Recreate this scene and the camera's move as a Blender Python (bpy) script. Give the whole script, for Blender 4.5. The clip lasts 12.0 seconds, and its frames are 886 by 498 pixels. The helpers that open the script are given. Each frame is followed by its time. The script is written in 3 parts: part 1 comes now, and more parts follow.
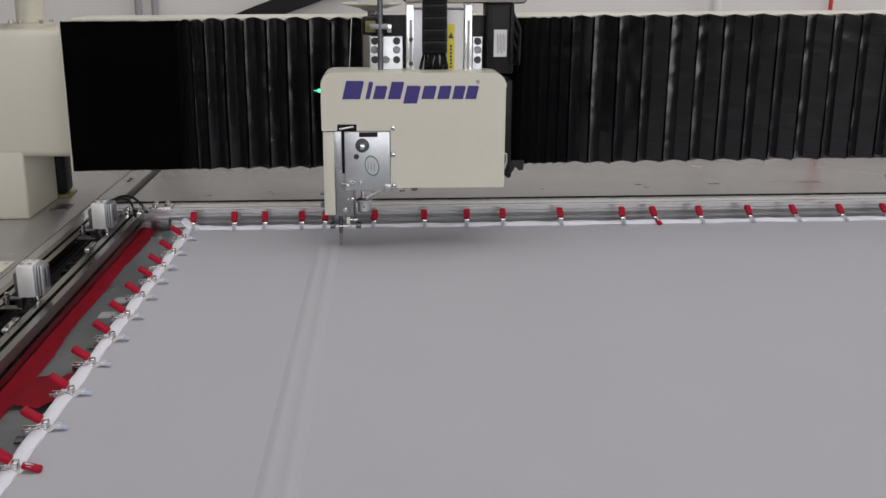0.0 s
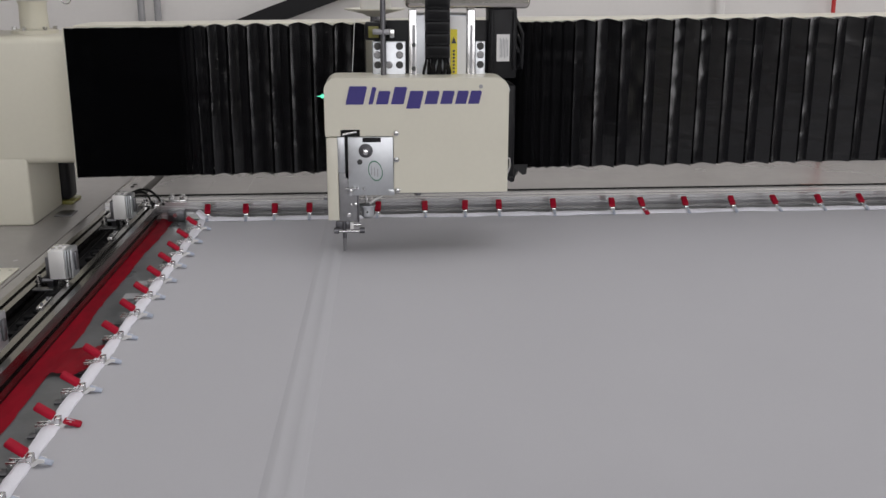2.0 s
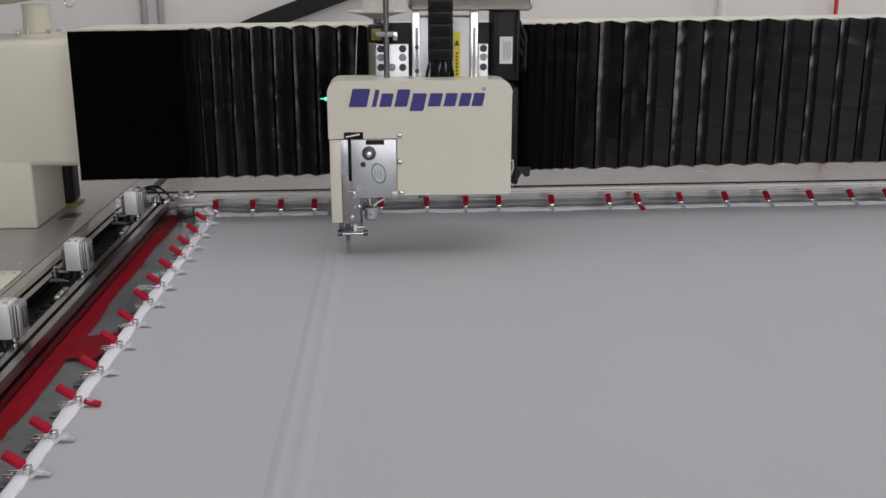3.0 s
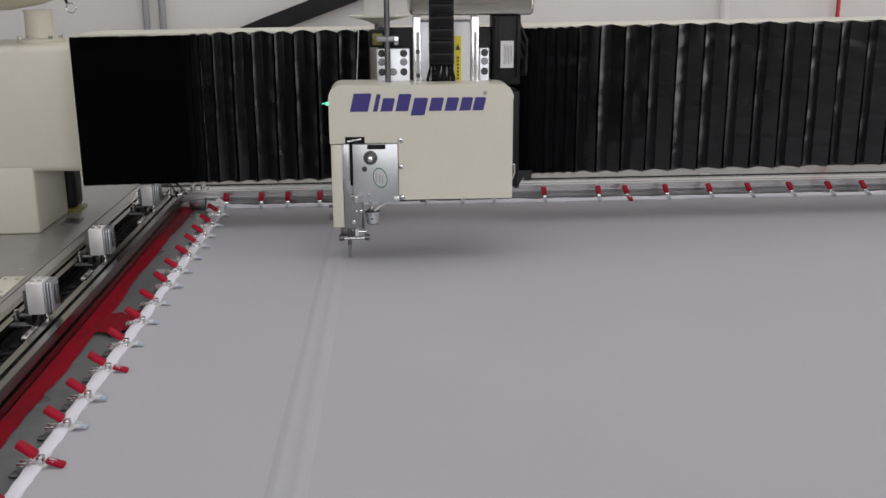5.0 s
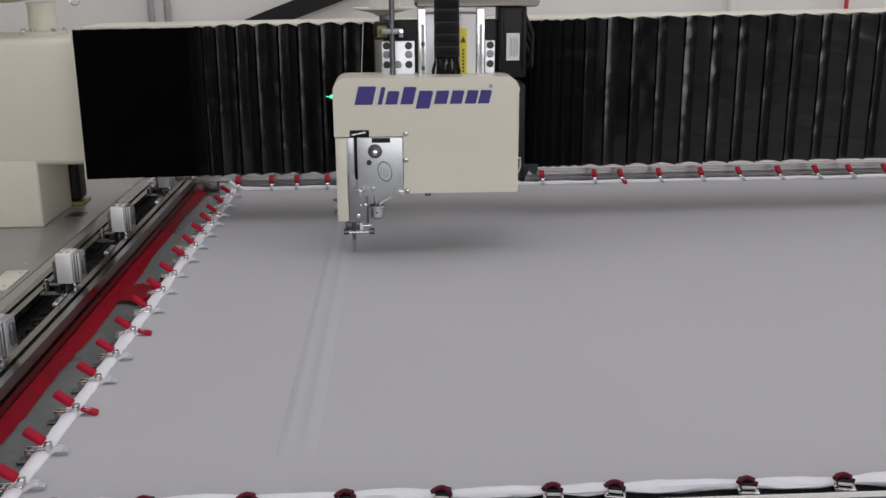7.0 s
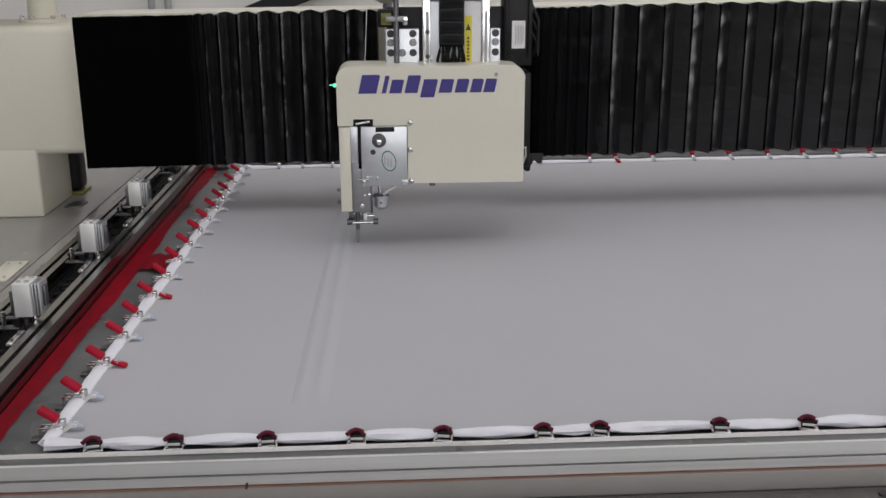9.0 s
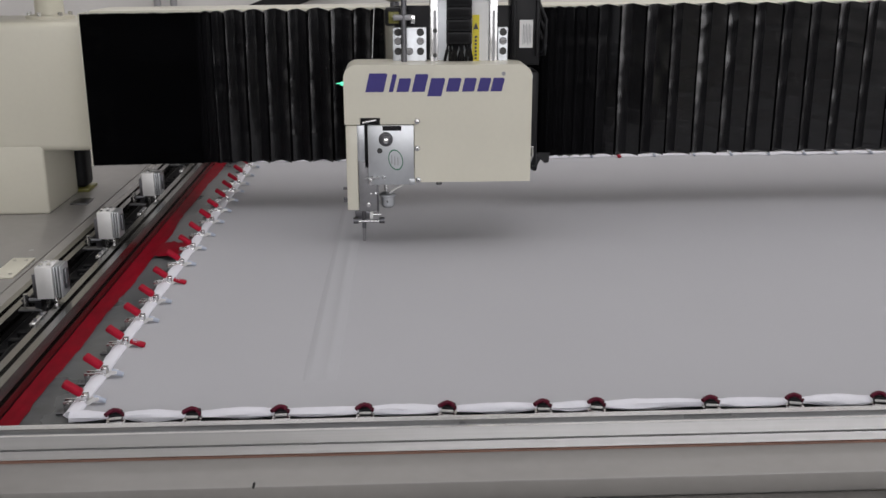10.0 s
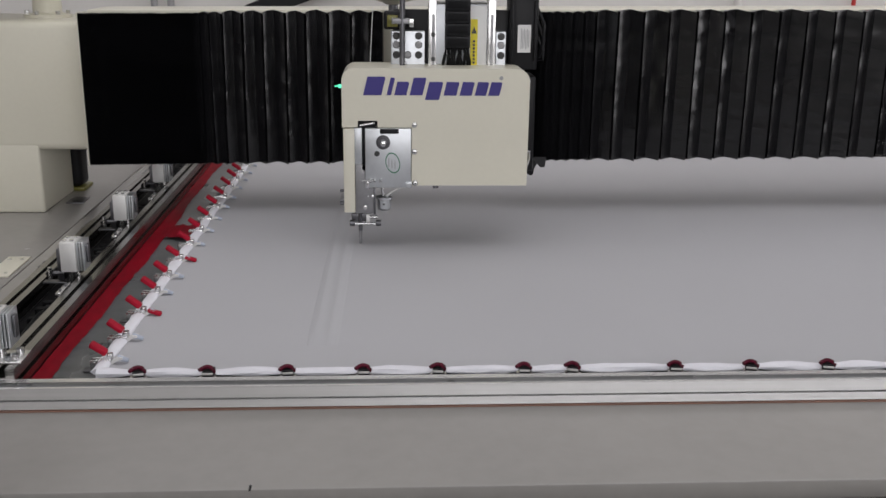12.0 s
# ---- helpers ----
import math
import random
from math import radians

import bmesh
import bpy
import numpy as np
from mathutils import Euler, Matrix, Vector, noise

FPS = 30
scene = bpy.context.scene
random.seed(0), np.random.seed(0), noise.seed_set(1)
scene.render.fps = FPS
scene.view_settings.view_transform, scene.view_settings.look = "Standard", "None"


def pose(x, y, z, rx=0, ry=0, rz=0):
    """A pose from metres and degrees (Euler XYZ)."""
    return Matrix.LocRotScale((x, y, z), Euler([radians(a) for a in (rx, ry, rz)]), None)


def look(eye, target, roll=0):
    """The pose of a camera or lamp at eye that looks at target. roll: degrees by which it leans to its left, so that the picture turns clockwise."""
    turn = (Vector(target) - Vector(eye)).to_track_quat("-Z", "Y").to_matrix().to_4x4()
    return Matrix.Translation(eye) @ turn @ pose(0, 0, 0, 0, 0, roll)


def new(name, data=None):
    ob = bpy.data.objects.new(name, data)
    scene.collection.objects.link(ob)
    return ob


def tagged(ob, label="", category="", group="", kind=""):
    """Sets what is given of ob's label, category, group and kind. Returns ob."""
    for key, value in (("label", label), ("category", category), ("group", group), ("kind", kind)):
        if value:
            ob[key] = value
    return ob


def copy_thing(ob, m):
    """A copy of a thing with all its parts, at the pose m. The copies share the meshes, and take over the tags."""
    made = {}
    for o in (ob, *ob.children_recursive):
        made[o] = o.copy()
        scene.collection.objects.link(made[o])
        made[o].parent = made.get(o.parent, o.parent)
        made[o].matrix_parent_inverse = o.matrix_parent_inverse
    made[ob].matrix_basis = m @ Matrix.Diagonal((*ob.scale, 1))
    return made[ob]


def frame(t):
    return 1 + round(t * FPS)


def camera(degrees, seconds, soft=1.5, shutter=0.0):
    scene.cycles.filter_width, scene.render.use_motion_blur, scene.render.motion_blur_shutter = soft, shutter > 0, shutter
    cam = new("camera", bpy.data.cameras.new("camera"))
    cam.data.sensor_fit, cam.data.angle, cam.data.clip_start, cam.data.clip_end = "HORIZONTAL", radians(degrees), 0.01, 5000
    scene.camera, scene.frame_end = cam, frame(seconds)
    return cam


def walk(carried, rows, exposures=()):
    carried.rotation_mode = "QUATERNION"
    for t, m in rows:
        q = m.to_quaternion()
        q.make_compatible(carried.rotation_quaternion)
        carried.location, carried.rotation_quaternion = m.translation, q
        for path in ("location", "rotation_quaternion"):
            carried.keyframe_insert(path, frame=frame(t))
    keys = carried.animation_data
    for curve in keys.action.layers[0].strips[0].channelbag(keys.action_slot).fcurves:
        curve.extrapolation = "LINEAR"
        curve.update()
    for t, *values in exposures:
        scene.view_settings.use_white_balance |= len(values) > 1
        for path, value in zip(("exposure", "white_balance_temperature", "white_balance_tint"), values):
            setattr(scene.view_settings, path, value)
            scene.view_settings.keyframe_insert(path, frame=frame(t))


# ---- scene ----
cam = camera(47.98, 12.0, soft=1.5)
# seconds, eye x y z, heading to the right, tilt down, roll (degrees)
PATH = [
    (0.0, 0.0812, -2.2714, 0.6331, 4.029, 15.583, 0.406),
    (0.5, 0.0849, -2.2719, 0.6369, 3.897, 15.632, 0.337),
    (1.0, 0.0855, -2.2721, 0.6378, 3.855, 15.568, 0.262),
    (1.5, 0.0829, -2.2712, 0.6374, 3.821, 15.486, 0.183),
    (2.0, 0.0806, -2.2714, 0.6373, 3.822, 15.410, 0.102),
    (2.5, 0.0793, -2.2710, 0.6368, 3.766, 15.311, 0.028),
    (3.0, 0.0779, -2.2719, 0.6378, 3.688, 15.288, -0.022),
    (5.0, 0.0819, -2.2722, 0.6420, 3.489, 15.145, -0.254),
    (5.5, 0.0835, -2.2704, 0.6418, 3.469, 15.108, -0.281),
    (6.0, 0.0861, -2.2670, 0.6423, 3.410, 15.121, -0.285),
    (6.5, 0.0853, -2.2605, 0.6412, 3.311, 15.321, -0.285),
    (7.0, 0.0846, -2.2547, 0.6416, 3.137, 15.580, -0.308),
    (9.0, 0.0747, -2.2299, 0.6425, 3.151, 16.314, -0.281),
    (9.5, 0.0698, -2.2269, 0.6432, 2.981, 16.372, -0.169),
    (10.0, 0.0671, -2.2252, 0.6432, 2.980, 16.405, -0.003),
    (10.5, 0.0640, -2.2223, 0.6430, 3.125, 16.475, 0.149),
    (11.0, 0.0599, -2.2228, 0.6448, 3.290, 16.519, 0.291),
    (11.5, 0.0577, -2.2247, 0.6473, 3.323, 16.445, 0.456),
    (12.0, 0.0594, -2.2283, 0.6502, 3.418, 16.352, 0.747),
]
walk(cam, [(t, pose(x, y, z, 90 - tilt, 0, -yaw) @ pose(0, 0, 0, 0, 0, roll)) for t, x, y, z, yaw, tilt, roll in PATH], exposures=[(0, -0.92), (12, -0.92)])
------
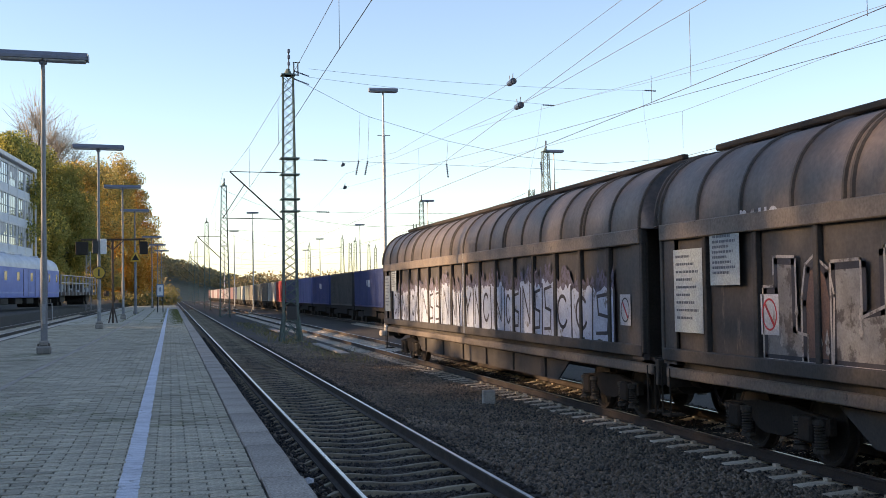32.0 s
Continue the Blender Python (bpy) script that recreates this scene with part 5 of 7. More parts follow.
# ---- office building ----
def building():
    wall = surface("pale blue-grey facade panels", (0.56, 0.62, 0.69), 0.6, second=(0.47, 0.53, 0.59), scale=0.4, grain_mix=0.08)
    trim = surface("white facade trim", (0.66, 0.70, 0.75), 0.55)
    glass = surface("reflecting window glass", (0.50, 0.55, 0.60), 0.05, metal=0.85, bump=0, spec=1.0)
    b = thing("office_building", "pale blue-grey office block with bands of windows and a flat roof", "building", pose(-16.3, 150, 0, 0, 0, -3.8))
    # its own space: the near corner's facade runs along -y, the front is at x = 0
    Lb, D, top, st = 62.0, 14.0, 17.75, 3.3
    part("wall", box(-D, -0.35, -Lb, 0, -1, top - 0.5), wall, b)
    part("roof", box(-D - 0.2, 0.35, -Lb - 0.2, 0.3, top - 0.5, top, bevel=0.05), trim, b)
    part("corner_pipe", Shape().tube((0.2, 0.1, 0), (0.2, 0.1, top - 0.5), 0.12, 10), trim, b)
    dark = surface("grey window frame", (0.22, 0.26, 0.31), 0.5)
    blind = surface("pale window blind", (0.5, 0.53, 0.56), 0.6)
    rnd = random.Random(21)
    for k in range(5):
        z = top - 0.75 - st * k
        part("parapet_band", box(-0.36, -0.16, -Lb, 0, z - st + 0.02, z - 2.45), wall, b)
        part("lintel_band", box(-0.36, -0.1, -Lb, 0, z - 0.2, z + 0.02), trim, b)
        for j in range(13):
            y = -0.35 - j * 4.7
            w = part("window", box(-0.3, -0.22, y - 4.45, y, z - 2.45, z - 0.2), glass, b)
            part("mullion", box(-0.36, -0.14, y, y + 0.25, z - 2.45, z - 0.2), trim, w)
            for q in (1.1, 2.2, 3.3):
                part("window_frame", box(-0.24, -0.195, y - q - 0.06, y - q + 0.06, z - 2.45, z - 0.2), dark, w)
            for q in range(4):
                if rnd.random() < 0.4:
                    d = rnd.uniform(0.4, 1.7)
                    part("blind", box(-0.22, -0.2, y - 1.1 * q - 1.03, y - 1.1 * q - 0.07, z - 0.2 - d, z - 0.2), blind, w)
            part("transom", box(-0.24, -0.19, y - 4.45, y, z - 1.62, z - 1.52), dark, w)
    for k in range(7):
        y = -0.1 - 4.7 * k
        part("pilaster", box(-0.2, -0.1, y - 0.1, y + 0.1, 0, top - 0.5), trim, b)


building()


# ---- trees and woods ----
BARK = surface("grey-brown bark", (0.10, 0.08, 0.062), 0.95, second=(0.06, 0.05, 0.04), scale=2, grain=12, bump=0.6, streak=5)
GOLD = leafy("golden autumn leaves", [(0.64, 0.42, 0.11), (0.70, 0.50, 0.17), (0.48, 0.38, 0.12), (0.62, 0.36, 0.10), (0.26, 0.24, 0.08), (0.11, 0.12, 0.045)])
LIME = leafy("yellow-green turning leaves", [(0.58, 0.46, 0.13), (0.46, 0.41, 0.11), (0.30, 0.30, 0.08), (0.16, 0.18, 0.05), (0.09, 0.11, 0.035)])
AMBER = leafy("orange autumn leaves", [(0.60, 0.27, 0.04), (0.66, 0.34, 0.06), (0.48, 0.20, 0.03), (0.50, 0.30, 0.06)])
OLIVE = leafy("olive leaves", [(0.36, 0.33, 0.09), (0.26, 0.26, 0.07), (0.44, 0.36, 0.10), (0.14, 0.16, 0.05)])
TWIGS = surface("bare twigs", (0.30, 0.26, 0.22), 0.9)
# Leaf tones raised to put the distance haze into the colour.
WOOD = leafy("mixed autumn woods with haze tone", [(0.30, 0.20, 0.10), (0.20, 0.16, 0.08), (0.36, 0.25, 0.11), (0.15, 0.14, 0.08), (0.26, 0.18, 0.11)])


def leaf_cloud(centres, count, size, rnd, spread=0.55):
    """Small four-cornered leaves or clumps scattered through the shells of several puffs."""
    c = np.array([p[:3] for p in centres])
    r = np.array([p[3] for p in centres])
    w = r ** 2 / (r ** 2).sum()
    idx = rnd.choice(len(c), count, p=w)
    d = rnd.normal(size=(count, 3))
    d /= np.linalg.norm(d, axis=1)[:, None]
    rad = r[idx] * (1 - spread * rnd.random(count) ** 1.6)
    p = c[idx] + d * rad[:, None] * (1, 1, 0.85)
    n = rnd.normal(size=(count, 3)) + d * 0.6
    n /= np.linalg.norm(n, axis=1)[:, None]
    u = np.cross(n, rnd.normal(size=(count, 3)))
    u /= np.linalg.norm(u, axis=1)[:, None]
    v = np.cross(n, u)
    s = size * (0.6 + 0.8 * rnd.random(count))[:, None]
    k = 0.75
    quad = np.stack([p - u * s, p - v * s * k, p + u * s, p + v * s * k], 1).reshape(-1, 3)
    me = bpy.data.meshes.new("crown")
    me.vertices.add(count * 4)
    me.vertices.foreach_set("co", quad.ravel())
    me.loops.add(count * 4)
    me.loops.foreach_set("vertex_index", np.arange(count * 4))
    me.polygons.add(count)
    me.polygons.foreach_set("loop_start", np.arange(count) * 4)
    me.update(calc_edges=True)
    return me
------
Task to complete: Begin at the line that has "# ---- helpers" in the entries above; stop after the line that has "pose from metres". Transcribe exactly those lines and no others.

Response to this task:
# ---- helpers ----
import math
import random
from math import radians

import bmesh
import bpy
import numpy as np
from mathutils import Euler, Matrix, Vector, noise

FPS = 30
scene = bpy.context.scene
random.seed(0), np.random.seed(0), noise.seed_set(1)
scene.render.fps = FPS
scene.view_settings.view_transform, scene.view_settings.look = "Standard", "None"


def pose(x, y, z, rx=0, ry=0, rz=0):
    """A pose from metres and degrees (Euler XYZ)."""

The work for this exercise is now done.